Había callejones en toda Lima, pero los negros (o morenos), muchos de ellos esclavos emancipados o prófugos, tenían los suyos siempre en Malambo, donde se habían rejuntado sus familias. En aquel lugar de lujurioso nombre, las jaranas eran las más famosas, por los zapateados, las magníficas voces, los buenos guitarristas y porque allí estaban los mejores artistas de ese instrumento, el cajón, que inventaron los pobres y que fue el más audaz e ingenioso de los instrumentos que idearon los peruanos para acompañar los valsecitos. Y porque lo asiduo de los asistentes a esas jaranas solía hacerlas durar muchas horas, y a veces días, sin que nadie se despidiera a descansar. El gran compositor nacional, Felipe Pinglo Alva, asistió muchas veces a esas fiestas que animaban los callejones de Lima, pero se retiraba temprano —bueno, eso de temprano es un decir— porque tenía que ir al día siguiente a trabajar. Decían de él que llegó a componer más de tres cientas piezas antes de morir.

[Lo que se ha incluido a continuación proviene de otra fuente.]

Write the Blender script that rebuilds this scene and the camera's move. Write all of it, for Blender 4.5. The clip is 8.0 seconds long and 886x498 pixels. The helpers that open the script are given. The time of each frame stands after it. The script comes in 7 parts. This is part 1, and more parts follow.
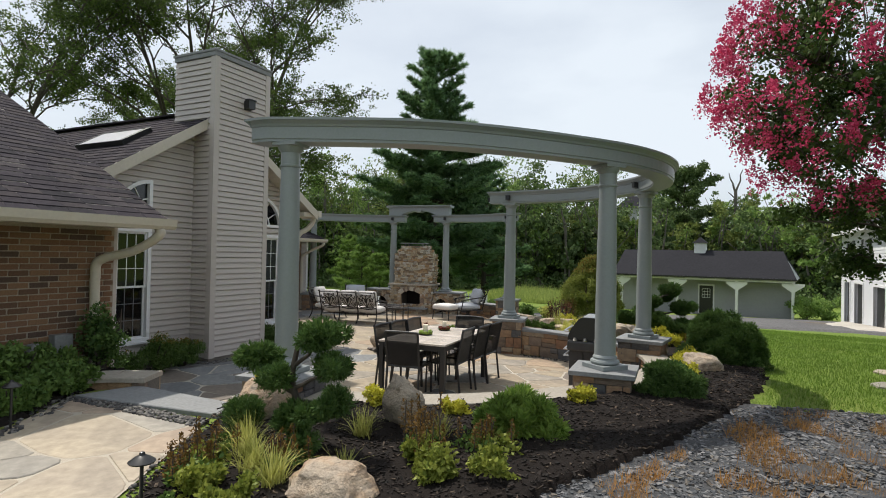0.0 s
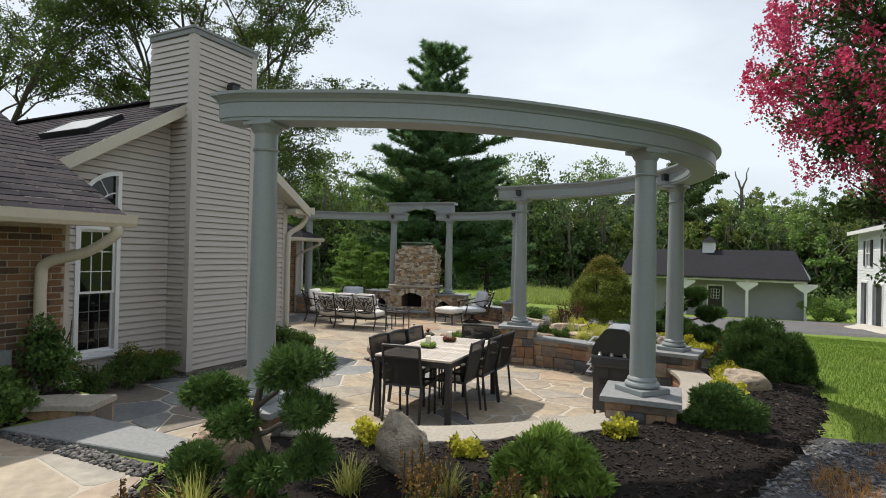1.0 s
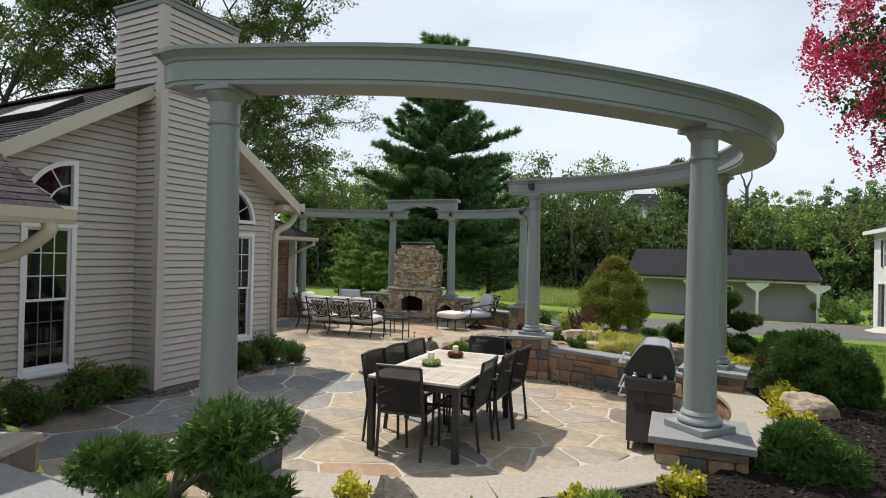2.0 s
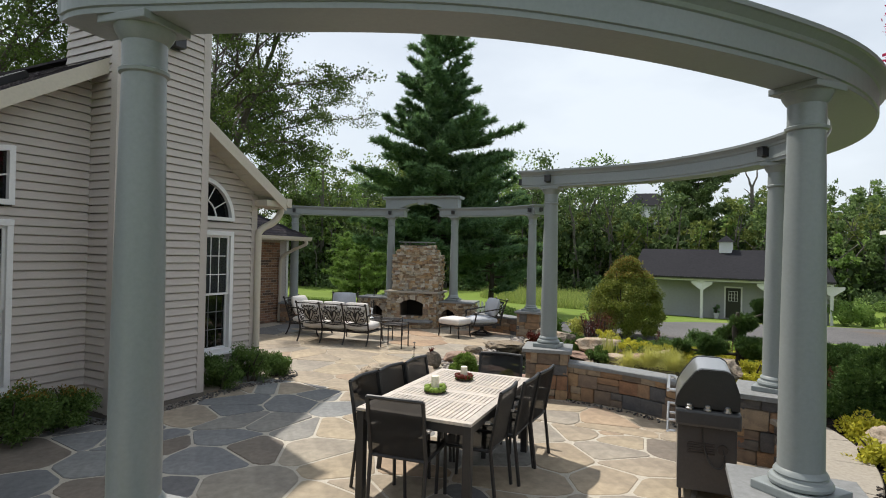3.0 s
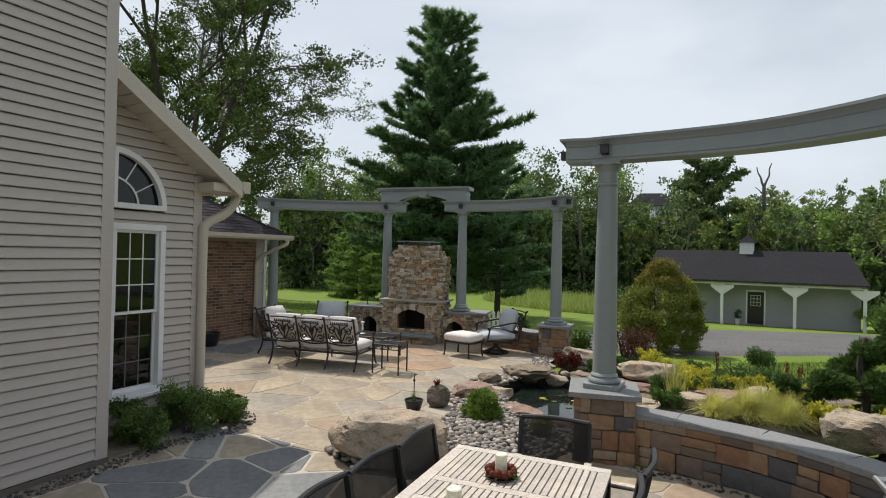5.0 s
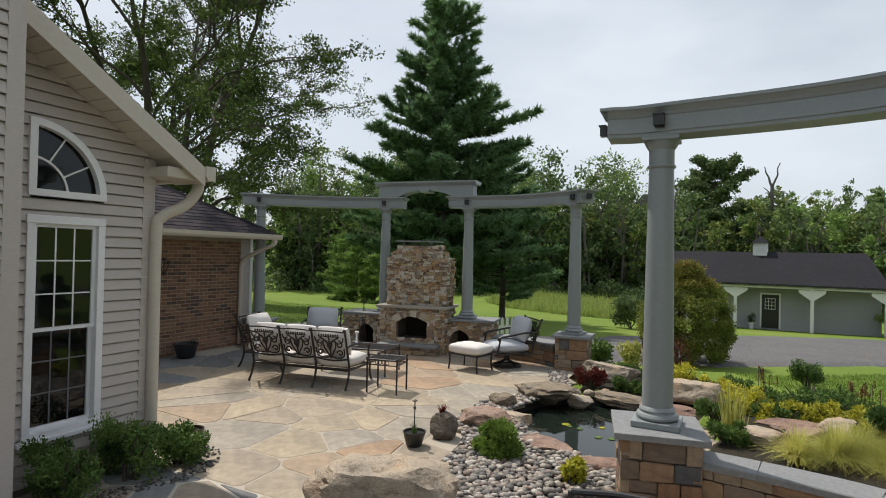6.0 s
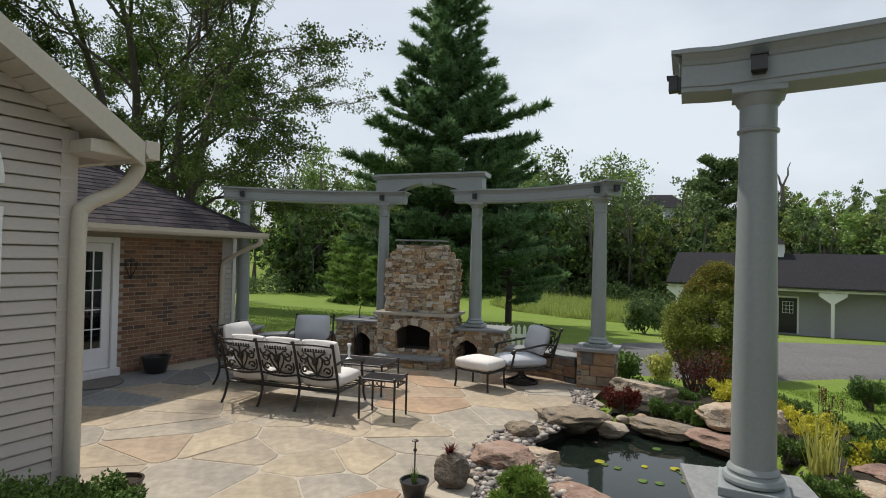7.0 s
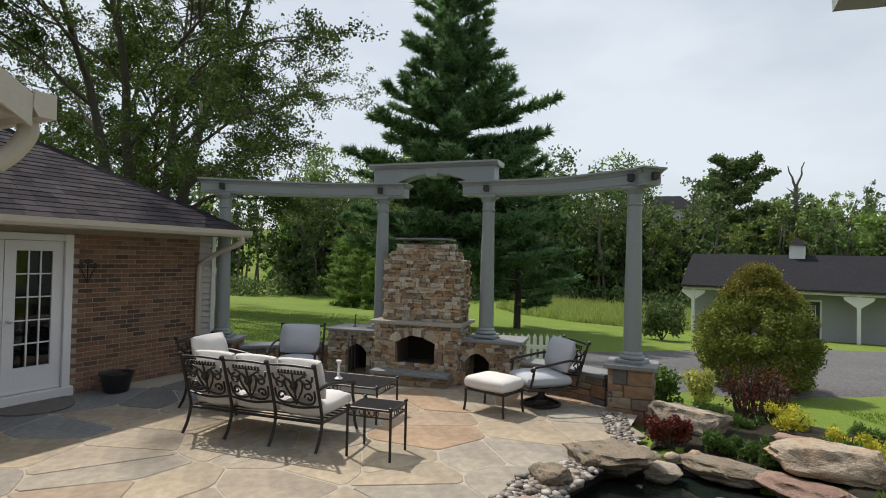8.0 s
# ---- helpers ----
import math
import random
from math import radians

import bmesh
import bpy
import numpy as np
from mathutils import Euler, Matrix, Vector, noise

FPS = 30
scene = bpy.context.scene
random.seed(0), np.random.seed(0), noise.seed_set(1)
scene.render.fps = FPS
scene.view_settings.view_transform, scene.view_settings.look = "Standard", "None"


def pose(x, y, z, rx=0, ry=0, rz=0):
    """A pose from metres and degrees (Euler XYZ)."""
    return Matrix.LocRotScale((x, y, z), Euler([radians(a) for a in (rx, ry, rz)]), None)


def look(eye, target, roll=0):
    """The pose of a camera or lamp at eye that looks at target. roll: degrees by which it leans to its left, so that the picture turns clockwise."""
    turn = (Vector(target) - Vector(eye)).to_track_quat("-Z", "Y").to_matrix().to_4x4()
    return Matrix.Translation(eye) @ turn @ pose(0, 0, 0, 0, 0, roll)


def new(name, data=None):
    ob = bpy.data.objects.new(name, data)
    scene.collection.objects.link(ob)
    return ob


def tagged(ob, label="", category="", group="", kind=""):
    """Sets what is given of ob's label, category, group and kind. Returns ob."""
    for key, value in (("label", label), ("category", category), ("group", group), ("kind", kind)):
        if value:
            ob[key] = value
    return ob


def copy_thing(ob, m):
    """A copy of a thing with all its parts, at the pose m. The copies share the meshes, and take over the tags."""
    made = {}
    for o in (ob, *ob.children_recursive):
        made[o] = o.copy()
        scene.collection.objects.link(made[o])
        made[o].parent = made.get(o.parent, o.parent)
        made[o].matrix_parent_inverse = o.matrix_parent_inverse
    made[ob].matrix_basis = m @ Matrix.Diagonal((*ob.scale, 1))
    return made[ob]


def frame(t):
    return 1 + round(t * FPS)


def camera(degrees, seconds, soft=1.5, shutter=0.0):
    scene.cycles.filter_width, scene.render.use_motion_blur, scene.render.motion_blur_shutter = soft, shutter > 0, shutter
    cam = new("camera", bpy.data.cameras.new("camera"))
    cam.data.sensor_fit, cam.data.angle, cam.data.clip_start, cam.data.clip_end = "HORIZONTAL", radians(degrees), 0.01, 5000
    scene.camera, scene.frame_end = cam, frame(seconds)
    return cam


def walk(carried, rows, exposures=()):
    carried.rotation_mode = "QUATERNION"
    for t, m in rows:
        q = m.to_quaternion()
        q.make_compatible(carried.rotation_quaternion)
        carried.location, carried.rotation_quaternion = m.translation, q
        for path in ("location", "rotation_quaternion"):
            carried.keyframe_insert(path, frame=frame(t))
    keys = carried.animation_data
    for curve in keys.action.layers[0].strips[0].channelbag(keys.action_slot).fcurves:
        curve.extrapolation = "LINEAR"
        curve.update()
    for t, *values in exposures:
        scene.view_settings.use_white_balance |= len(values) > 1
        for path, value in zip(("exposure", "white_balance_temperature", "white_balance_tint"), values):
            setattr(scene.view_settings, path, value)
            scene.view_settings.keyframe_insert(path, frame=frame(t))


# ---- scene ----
cam = camera(77.0, 8.0, soft=1.0)
PATH = [
    (0, (-0.469, 0.994, 1.923), (-1.3630, 2.7826, 1.9423), 1.20),
    (0.5, (-0.712, 1.421, 1.940), (-1.6081, 3.2090, 1.9570), 1.21),
    (1, (-0.963, 1.862, 1.955), (-1.8608, 3.6489, 1.9702), 1.22),
    (1.5, (-1.222, 2.315, 1.967), (-2.1207, 4.1015, 1.9817), 1.23),
    (2, (-1.489, 2.780, 1.978), (-2.3873, 4.5663, 1.9916), 1.24),
    (2.5, (-1.762, 3.256, 1.987), (-2.6602, 5.0425, 2.0000), 1.24),
    (3, (-2.041, 3.743, 1.993), (-2.9390, 5.5297, 2.0067), 1.25),
    (3.5, (-2.325, 4.240, 1.998), (-3.2231, 6.0271, 2.0119), 1.26),
    (4, (-2.614, 4.747, 2.001), (-3.5121, 6.5342, 2.0155), 1.27),
    (4.5, (-2.907, 5.263, 2.002), (-3.8057, 7.0502, 2.0175), 1.27),
    (5, (-3.204, 5.788, 2.001), (-4.1032, 7.5746, 2.0178), 1.28),
    (5.5, (-3.504, 6.321, 1.997), (-4.4044, 8.1068, 2.0166), 1.29),
    (6, (-3.805, 6.862, 1.992), (-4.7087, 8.6460, 2.0138), 1.29),
    (6.5, (-4.108, 7.410, 1.985), (-5.0157, 9.1917, 2.0094), 1.30),
    (7, (-4.413, 7.964, 1.976), (-5.3249, 9.7433, 2.0034), 1.30),
    (7.5, (-4.717, 8.524, 1.965), (-5.6360, 10.3000, 1.9959), 1.31),
    (8, (-5.021, 9.090, 1.952), (-5.9483, 10.8612, 1.9867), 1.31),
]
walk(cam, [(t, look(eye, target, roll)) for t, eye, target, roll in PATH], [(0, 0.06), (1.5, 0.15), (3.2, 0.11), (4.2, -0.05), (8, -0.05)])


# ---- world, sun, exposure ----
SUN_TO = Vector((0.925, -0.38, -1.62)).normalized()      # the way the light goes
world = bpy.data.worlds.new("sky")
scene.world = world
world.use_nodes = True
wn, wl = world.node_tree.nodes, world.node_tree.links
wn.clear()
w_out = wn.new("ShaderNodeOutputWorld")
w_bg = wn.new("ShaderNodeBackground")
w_sky = wn.new("ShaderNodeTexSky")
w_sky.sky_type, w_sky.sun_disc = "NISHITA", False
w_sky.sun_elevation = math.asin(-SUN_TO.z)
w_sky.sun_rotation = math.atan2(-SUN_TO.x, -SUN_TO.y)
w_sky.dust_density, w_sky.air_density, w_sky.ozone_density = 3.0, 1.0, 1.0
w_geo = wn.new("ShaderNodeTexCoord")
w_map = wn.new("ShaderNodeMapping")
w_map.inputs["Scale"].default_value = (1.0, 1.0, 2.6)
w_noise = wn.new("ShaderNodeTexNoise")
w_noise.inputs["Scale"].default_value, w_noise.inputs["Detail"].default_value = 1.6, 6.0
w_ramp = wn.new("ShaderNodeValToRGB")
w_ramp.color_ramp.elements[0].position, w_ramp.color_ramp.elements[1].position = 0.38, 0.66
w_ramp.color_ramp.elements[0].color = (0.50, 0.50, 0.50, 1)
w_ramp.color_ramp.elements[1].color = (0.88, 0.88, 0.88, 1)
w_mix = wn.new("ShaderNodeMix")
w_mix.data_type = "RGBA"
CLOUD = (9.0, 9.75, 10.5, 1)
w_mix.inputs[7].default_value = CLOUD
w_bg.inputs["Strength"].default_value = 0.095
wl.new(w_geo.outputs["Generated"], w_map.inputs["Vector"])
wl.new(w_map.outputs["Vector"], w_noise.inputs["Vector"])
wl.new(w_noise.outputs["Fac"], w_ramp.inputs["Fac"])
wl.new(w_ramp.outputs["Color"], w_mix.inputs[0])
wl.new(w_sky.outputs["Color"], w_mix.inputs[6])
wl.new(w_mix.outputs[2], w_bg.inputs["Color"])
wl.new(w_bg.outputs["Background"], w_out.inputs["Surface"])
sun = new("sun", bpy.data.lights.new("sun", "SUN"))
sun.data.energy, sun.data.angle, sun.data.color = 4.3, radians(1.0), (1.0, 0.94, 0.85)
sun.matrix_world = look((0, 0, 30), Vector((0, 0, 30)) + SUN_TO)
scene.view_settings.exposure = 0.0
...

Quién hubiera pensado que los callejones de Lima serían el mundo natural de esta música, que allí florecería y poco a poco iría empinándose en la vida social hasta ser aceptada por la clase media y, más tarde, incluso adentrarse en los salones de la nobleza y de los ricos, llevada por la gente joven, que, de forma natural, iba sintiendo la música española algo anticuada y aburrida, sobre todo comparada con la peruana y estas letras con tantas referencias al mundillo y las costumbres locales. Cuando la música criolla cundió, desaparecieron los profesores de baile, que se vieron en la disyuntiva de cambiar de oficio o morir de hambre.
Los callejones de Lima fueron la cuna de la música que, tres siglos después de la conquista, se podía llamar genuinamente peruana. Y ni siquiera hay que decir que el orgulloso autor de estas líneas la considera el aporte más sublime del Perú al mundo. En los callejones había ratas, pero también música, y una cosa compensaba la otra.